In simple terms, United have cleared space. Space to spend.

That repayment, combined with a confirmed player sale of £31.36m, has sharply altered the picture. The outgoing deal is understood to be Rasmus Hojlund’s permanent move to Napoli, triggered when the Italian side secured Champions League qualification. The clause kicked in, the money arrived, and United’s books suddenly look far healthier.

It all adds up to a club that, if it chooses, can recruit heavily. The numbers are there to back a rebuild, not just a light refresh. The question now is whether the football department, armed with those figures, pushes for a sweeping overhaul or a more targeted approach.

Barcelona test Arsenal’s resolve over Hincapie

On the continent, Barcelona are once again trying to bend a tight market to their will.

Just days before Arsenal step onto the Champions League final stage, Barça are reportedly weighing up a move for defender Piero Hincapie. According to the Daily Mail, the Catalan club know any deal will be complicated, but that hasn’t stopped them from exploring a move.
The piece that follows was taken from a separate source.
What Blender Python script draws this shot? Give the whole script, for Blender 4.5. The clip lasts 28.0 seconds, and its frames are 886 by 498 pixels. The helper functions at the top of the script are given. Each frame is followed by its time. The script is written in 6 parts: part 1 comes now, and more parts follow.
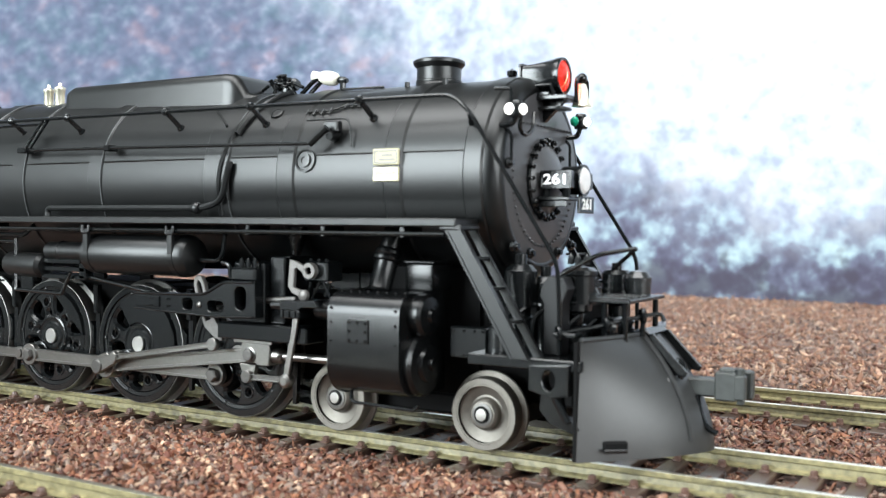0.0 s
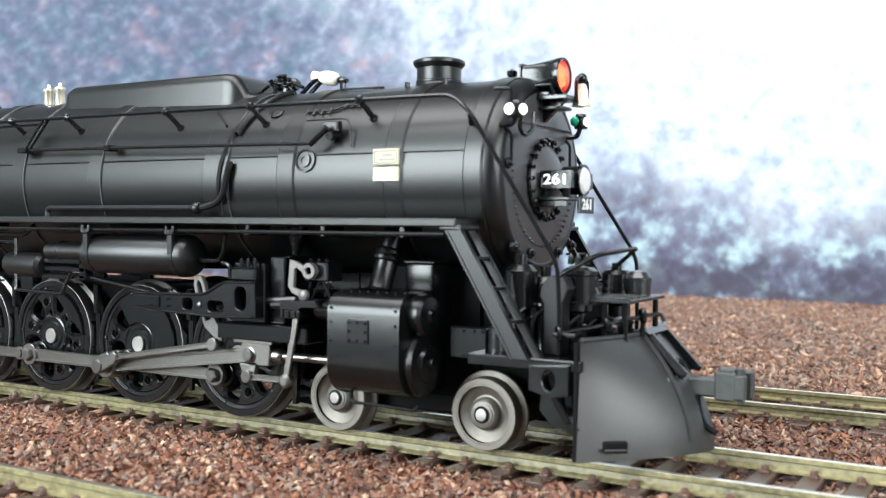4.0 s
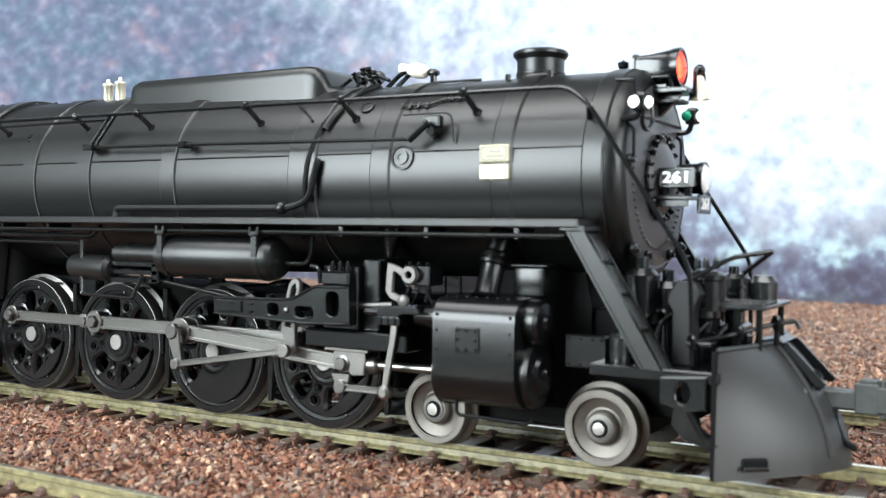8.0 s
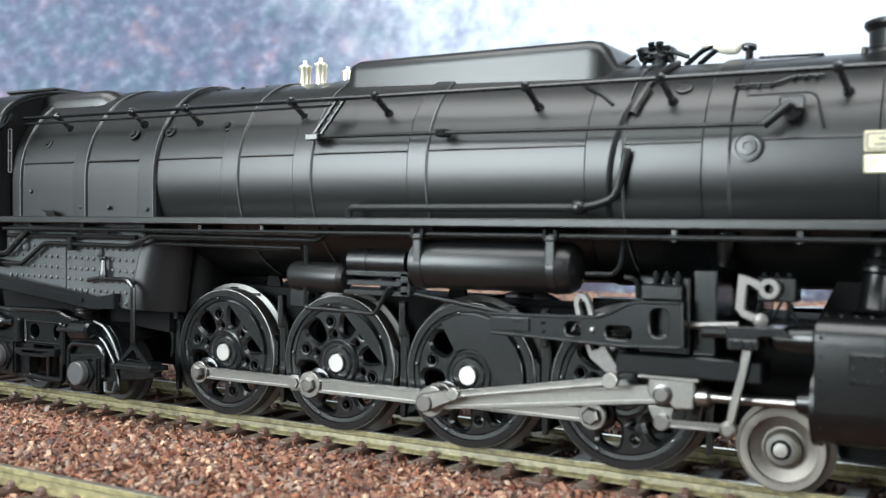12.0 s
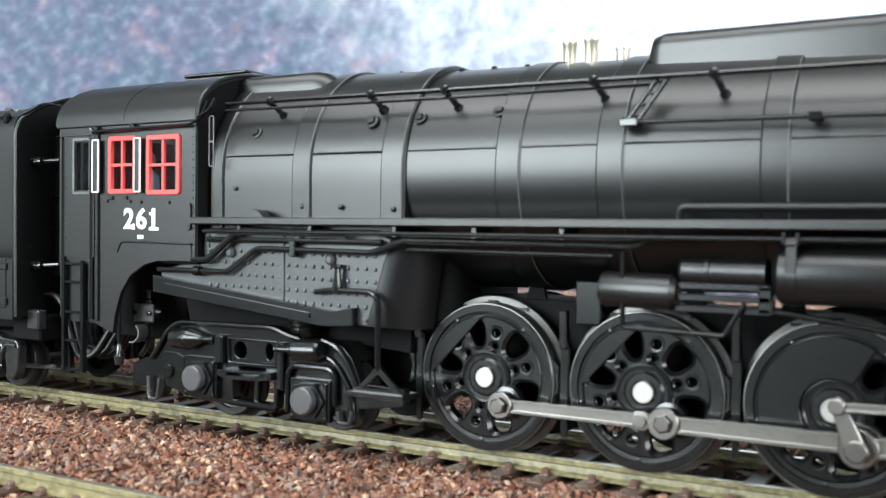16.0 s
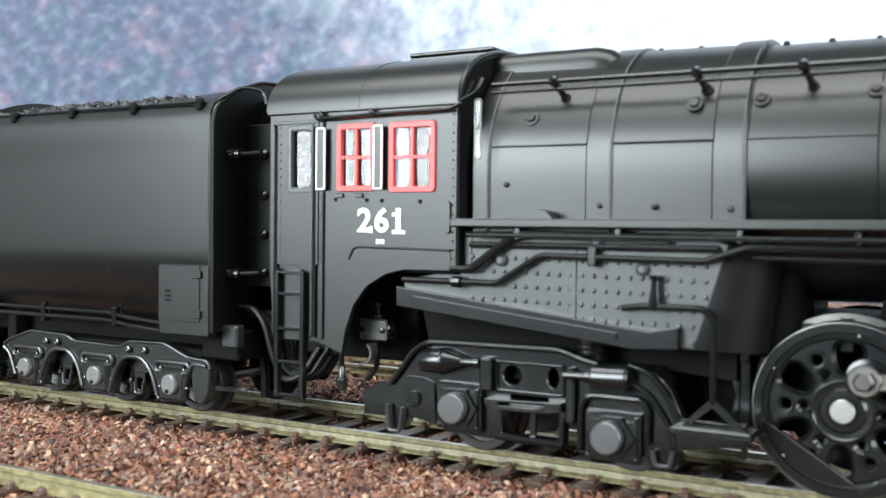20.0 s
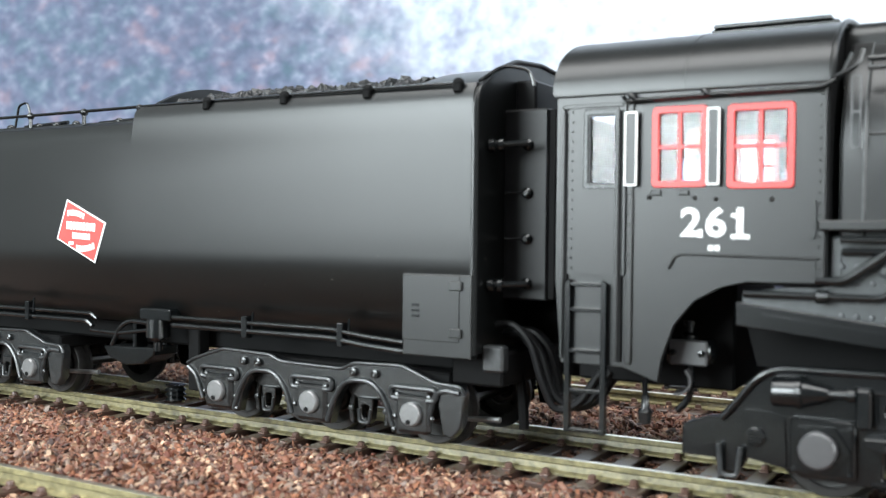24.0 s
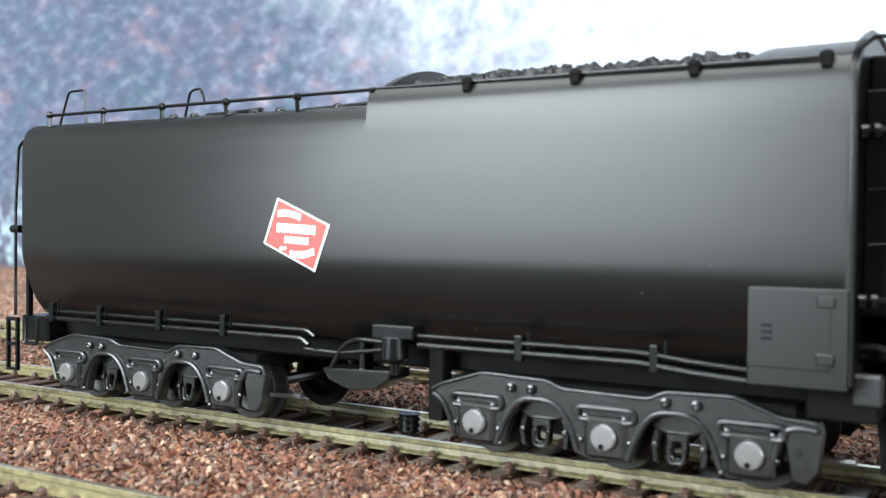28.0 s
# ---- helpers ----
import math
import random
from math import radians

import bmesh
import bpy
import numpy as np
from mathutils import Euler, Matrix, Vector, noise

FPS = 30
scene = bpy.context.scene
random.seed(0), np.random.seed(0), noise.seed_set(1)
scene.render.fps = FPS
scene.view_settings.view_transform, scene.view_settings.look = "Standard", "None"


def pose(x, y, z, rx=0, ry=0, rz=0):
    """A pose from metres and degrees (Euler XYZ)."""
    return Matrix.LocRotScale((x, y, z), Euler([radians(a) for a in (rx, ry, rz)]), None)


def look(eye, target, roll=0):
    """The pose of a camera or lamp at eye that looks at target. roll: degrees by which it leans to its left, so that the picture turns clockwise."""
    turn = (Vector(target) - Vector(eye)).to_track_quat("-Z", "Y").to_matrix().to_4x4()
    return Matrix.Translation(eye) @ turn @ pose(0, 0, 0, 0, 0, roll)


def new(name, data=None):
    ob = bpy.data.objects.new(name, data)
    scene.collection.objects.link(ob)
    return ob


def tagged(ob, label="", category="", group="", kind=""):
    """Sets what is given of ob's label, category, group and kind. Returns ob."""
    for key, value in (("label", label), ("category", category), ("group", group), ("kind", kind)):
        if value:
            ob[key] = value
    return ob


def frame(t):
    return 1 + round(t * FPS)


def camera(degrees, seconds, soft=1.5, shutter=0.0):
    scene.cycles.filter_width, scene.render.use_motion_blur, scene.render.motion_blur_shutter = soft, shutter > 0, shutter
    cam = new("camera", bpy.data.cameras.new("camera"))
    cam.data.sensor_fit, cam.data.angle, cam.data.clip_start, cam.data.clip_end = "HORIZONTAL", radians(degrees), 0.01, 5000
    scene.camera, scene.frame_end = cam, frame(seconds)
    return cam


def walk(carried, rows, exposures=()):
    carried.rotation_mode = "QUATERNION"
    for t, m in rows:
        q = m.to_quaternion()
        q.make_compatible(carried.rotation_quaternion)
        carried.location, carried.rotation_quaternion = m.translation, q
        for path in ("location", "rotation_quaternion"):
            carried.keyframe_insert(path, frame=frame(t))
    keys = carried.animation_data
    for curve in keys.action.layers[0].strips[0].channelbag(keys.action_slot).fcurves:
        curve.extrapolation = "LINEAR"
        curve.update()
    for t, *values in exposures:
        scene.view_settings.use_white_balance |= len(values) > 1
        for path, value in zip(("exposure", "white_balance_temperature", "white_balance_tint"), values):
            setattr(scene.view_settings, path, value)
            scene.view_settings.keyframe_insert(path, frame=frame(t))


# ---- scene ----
# The layout is a 1:87 model railway: all plan numbers below are millimetres, U turns them into metres.
U = 0.001
cam = camera(47.94, 28.0, soft=1.3)
cam.data.dof.use_dof, cam.data.dof.focus_distance, cam.data.dof.aperture_fstop = True, 0.172, 42.0
EYE = Vector((0.0, -0.1288, 0.02993))
VIEW = pose(*EYE, 90 - 1.199, 0, 30.415) @ pose(0, 0, 0, 0, 0, 0.617)
walk(cam, [(0.0, VIEW), (28.0, VIEW)])

# ---- light: a plain hobby room with one ceiling panel, daylight from a window behind the camera, an added side fill ----
world = bpy.data.worlds.new("room_air")
scene.world = world
world.use_nodes = True
world.node_tree.nodes["Background"].inputs[0].default_value = (0.86, 0.93, 1.0, 1)
world.node_tree.nodes["Background"].inputs[1].default_value = 0.12


def area_lamp(name, size_x, size_y, watts, colour, m):
    data = bpy.data.lights.new(name, "AREA")
    data.shape, data.size, data.size_y, data.energy, data.color = "RECTANGLE", size_x, size_y, watts, colour
    ob = new(name, data)
    ob.matrix_world = m
    return ob


area_lamp("window_daylight", 1.36, 1.15, 109.0, (0.87, 0.97, 1.0), look((-1.08, -1.86, 0.655), (-1.08, 0.0, 0.56)))
area_lamp("ceiling_panel_lamp", 2.2, 1.0, 50.0, (0.97, 0.99, 0.99), look((0.0, -0.55, 1.43), (0.0, -0.55, 0.0)))
# added fill from the unseen east side, to brighten the loco's front
area_lamp("side_fill_lamp", 1.7, 1.25, 66.0, (0.92, 0.98, 1.0), look((2.36, -0.90, 0.68), (0.0, -0.90, 0.63)))
scene.view_settings.exposure = 0.0

# ---- materials ----
def material(name, colour, rough=0.5, metal=0.0, vary=0.15, scale=400.0, bump=0.0, bump_scale=1500.0, spec=0.5, coat=0.0, dust=0.0):
    m = bpy.data.materials.new(name)
    m.use_nodes = True
    nt = m.node_tree
    n, l = nt.nodes, nt.links
    b = n["Principled BSDF"]
    tc = n.new("ShaderNodeTexCoord")
    big = n.new("ShaderNodeTexNoise")
    big.inputs["Scale"].default_value, big.inputs["Detail"].default_value = scale * 0.12, 3
    fine = n.new("ShaderNodeTexNoise")
    fine.inputs["Scale"].default_value, fine.inputs["Detail"].default_value = scale * 2.5, 4
    l.new(tc.outputs["Object"], big.inputs["Vector"]), l.new(tc.outputs["Object"], fine.inputs["Vector"])
    mix = n.new("ShaderNodeMath")
    mix.operation = "ADD"
    l.new(big.outputs["Fac"], mix.inputs[0]), l.new(fine.outputs["Fac"], mix.inputs[1])
    ramp = n.new("ShaderNodeValToRGB")
    ramp.color_ramp.elements[0].position, ramp.color_ramp.elements[1].position = 0.35, 0.65
    half = n.new("ShaderNodeMath")
    half.operation = "MULTIPLY"
    half.inputs[1].default_value = 0.5
    l.new(mix.outputs[0], half.inputs[0]), l.new(half.outputs[0], ramp.inputs[0])
    ramp.color_ramp.elements[0].color = (*[c * (1 - vary) for c in colour], 1)
    ramp.color_ramp.elements[1].color = (*[min(1, c * (1 + vary)) for c in colour], 1)
    out = ramp.outputs["Color"]
    if dust:
        speck = n.new("ShaderNodeTexNoise")
        speck.inputs["Scale"].default_value, speck.inputs["Detail"].default_value = 900.0, 2
        l.new(tc.outputs["Object"], speck.inputs["Vector"])
        cut = n.new("ShaderNodeMapRange")
        cut.inputs["From Min"].default_value, cut.inputs["From Max"].default_value = 0.76, 0.80
        l.new(speck.outputs["Fac"], cut.inputs["Value"])
        amount = n.new("ShaderNodeMath")
        amount.operation = "MULTIPLY"
        amount.inputs[1].default_value = dust
        l.new(cut.outputs["Result"], amount.inputs[0])
        over = n.new("ShaderNodeMix")
        over.data_type = "RGBA"
        over.inputs["B"].default_value = (0.35, 0.33, 0.3, 1)
        l.new(amount.outputs[0], over.inputs["Factor"]), l.new(out, over.inputs["A"])
        out = over.outputs["Result"]
    l.new(out, b.inputs["Base Color"])
    rr = n.new("ShaderNodeMapRange")
    rr.inputs["To Min"].default_value, rr.inputs["To Max"].default_value = rough * 0.88, min(1.0, rough * 1.12)
    l.new(half.outputs[0], rr.inputs["Value"]), l.new(rr.outputs["Result"], b.inputs["Roughness"])
    b.inputs["Metallic"].default_value, b.inputs["Specular IOR Level"].default_value = metal, spec
    b.inputs["Coat Weight"].default_value = coat
    if bump:
        bn = n.new("ShaderNodeTexNoise")
        bn.inputs["Scale"].default_value, bn.inputs["Detail"].default_value = bump_scale, 4
        l.new(tc.outputs["Object"], bn.inputs["Vector"])
        bu = n.new("ShaderNodeBump")
        bu.inputs["Strength"].default_value, bu.inputs["Distance"].default_value = bump, 0.0002
        l.new(bn.outputs["Fac"], bu.inputs["Height"]), l.new(bu.outputs["Normal"], b.inputs["Normal"])
    return m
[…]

Hincapie, the Ecuador international, is on loan at Arsenal from Bayer Leverkusen with an option to buy set at £45million, plus a 10 per cent sell-on clause. Arsenal intend to trigger that option and make the deal permanent. They see him as part of the core, not a trading chip.

For Barcelona to prise him away, they would have to go well beyond that £45m figure. Upwards, and then some. In a market where elite left-sided defenders are scarce, Arsenal hold the leverage. Barcelona hold the desire. The gap between those two will define whether this becomes one of the sagas of the summer or dies as a brief enquiry.

Konaté rips up the script at Liverpool

On Merseyside, the story has taken a sharp turn.

Ibrahima Konaté, who only weeks ago spoke openly about being close to a new Liverpool contract, is now set to leave the club as a free agent this summer. The French centre-back will follow Mohamed Salah and Andy Robertson out of the door, adding another major name to an already daunting list of departures.

The timing jars. Last month, after Liverpool’s 2-1 win over Everton, Konaté sounded like a man fully aligned with the club’s future. He said an agreement on a new deal was “close” and insisted there was “a big chance” he would be at Anfield next season, describing that as what he “always wanted”. He even joked that once the contract was done, sporting director Richard Hughes would have stories to tell about what had been said in September and November.

Now, that script has been torn up.

Konaté has made a U-turn, deciding not to renew his contract and instead walk away without a transfer fee. For Liverpool, it is a jarring outcome: a key defender, entering his prime years, leaving for nothing at a time when the squad already faces significant transition.

United loading up to spend. Barcelona pushing at Arsenal’s defensive foundations. Liverpool bracing for another high-profile exit.

The window hasn’t even opened, and the first moves already hint at a summer that could reshape the Premier League’s balance of power.